We sometimes say that where there is life, there is hope. And that is true, but it is also untrue. A man can go so far into the wilderness of sin that he can never make his way back. His life results in senseless loss and emptiness. He has no place to go, and yet, he must wander in circles of despair and sadness. The wilderness has become his home, and he cannot escape the depression. We have seen people who cried in the hurt of their life but could not change the direction of that life. We sometimes see them die even before their soul leaves this earth. Their words they sometimes speak may be like Balaam —
Who can count the dust of Jacob, and the number of the fourth part of Israel? Let me die the death of the righteous, and let my last end be like his!
Numbers 23.10
They may cry such words aloud. Balaam did not die the death of the righteous. His body was found among the corpses of those who had fought against God. His end was not how he wanted his life to end. He died in the wilderness.

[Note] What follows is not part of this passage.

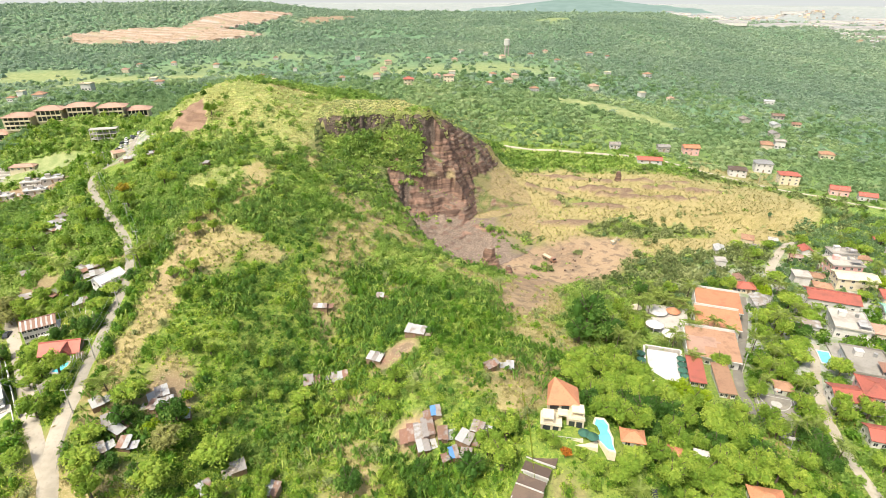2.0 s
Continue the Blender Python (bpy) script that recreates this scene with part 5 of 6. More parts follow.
# --- street beyond the quarry field
for lab, hx, hy, hw, hd, hh, ht, tl, wl, kd, rs, st in [
        ("long low house with a red roof", 169, 395, 18, 7, 3.2, -15, TILE_RED, WHITE, "gable", 1.6, 1), ("two-storey house with an orange roof", 212, 415, 12, 8, 6.0, -12, TILE_ORANGE, PINK, "gable", 1.6, 2),
        ("grey-roofed white house by the street", 228, 372, 12, 9, 5.5, -25, TILE_BROWN, WHITE, "hip", 1.6, 2), ("white two-storey house with a grey roof", 253, 380, 12, 9, 7.0, -20, STEEL, WHITE, "hip", 2.0, 2),
        ("three-storey house on posts with a red roof", 256, 354, 13, 9, 7.5, -20, TILE_RED, CREAM, "hip", 1.6, 3), ("pink-walled house with a red roof", 277, 330, 11, 8, 4.5, -30, TILE_RED, PINK, "gable", 1.6, 1),
        ("house with a faded red roof beside a blue tank", 288, 318, 10, 7, 4.0, -30, TILE_RED, WHITE, "gable", 1.4, 1), ("low house under a clay roof", 300, 306, 10, 8, 4.0, -30, TILE_CLAY, CREAM, "gable", 1.4, 1),
        ("small white house at the forest edge", 150, 421, 8, 6, 3.4, -10, TIN, WHITE, "gable", 1.2, 1), ("grey-roofed house at the forest edge", 190, 418, 9, 7, 4.0, -10, TIN, CONCRETE, "gable", 1.2, 1),
        ("red-roofed villa on the wooded plateau", -16, 574, 10, 8, 6.0, 5, TILE_RED, CREAM, "hip", 2.0, 2), ("pale two-storey house on the plateau", 27, 592, 11, 8, 6.5, -5, TILE_SALMON, CREAM, "hip", 1.5, 2)]:
    house("house", lab, hx, hy, hw, hd, hh, ht, kd, rs, 0.6, wl, tl, st, (3, 2, 2, 2), group="houses along the far street")

# --- hotel on the western shoulder
for k, (hx, hy, hw, hd, hh, ht, st) in enumerate([(-316, 402, 22, 12, 4.5, 8, 1), (-296, 407, 17, 13, 9.0, 8, 3), (-277, 412, 16, 11, 8.0, 10, 2), (-259, 418, 16, 11, 7.5, 14, 2), (-240, 424, 16, 11, 6.5, 12, 2), (-224, 430, 14, 10, 5.0, 12, 1)]):
    hotel = house("hotel_wing", "hotel wing with open galleries and salmon hipped roofs", hx, hy, hw, hd, hh, ht, "hip", 2.3, 1.9, CREAM, TILE_SALMON, st, (0, 0, 0, 0), z=ground_at(hx, hy) + 0.5, group="hotel wings", category="hotel")
    step_h = hh / st
    for f in range(st):
        # dark panel stands in for the shade inside the open gallery
        part("opening", Shape().box(0, -hd / 2 - 0.05, f * step_h + 0.5, f * step_h + step_h - 0.5, hw - 0.8, 0.1).mesh("opening"), GLASS, hotel, "dark panel standing in for gallery shade")
        part("gallery", Shape().box(0, -hd / 2 - 0.9, f * step_h - 0.15, f * step_h + 0.12, hw, 1.8).box(0, -hd / 2 - 1.75, f * step_h + 0.12, f * step_h + 0.9, hw, 0.1).mesh("gallery"), CREAM, hotel)
        for i in range(6):
            part("column", Shape().box(-hw / 2 + 0.3 + i * (hw - 0.6) / 5, -hd / 2 - 1.5, f * step_h, f * step_h + step_h - 0.1, 0.35, 0.35).mesh("column"), CREAM, hotel)
frame_b = thing("concrete_frame", "unfinished concrete frame building beside the hotel", "building", -226, 378, ground_at(-226, 378), 12)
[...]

A man came to see a minister at two in the morning. He had been drinking heavily; as he sat down and pulled off his socks, he repeatedly sobbed, “Filthy, filthy; I am filthy.” He tried but the pull of alcohol would not relinquish him. His end was not how he wanted his life to end. He was lost and could not find his way. His life had become a rotting corpse, and he knew it. It was not that God would not and could not forgive him, but he was too ashamed to approach God. He ultimately died in shame in a wilderness of his own making.
In Gabriel Márquiez’s One Hundred Years of Solitude, Aureliano is told that his heart is rotting alive (159). When he dies, he dies in utter solitude with his family inside the house only a few yards away —
He could no longer find the memory. He pulled his head in between his shoulders like a baby chick and remained motionless with his forehead against the trunk of the chestnut tree. The family did not find out until the next day (250).
Don’t you think it’s time you came in out of the wilderness?
To day if ye will hear his voice, Harden not your hearts, as in the provocation, in the day of temptation in the wilderness.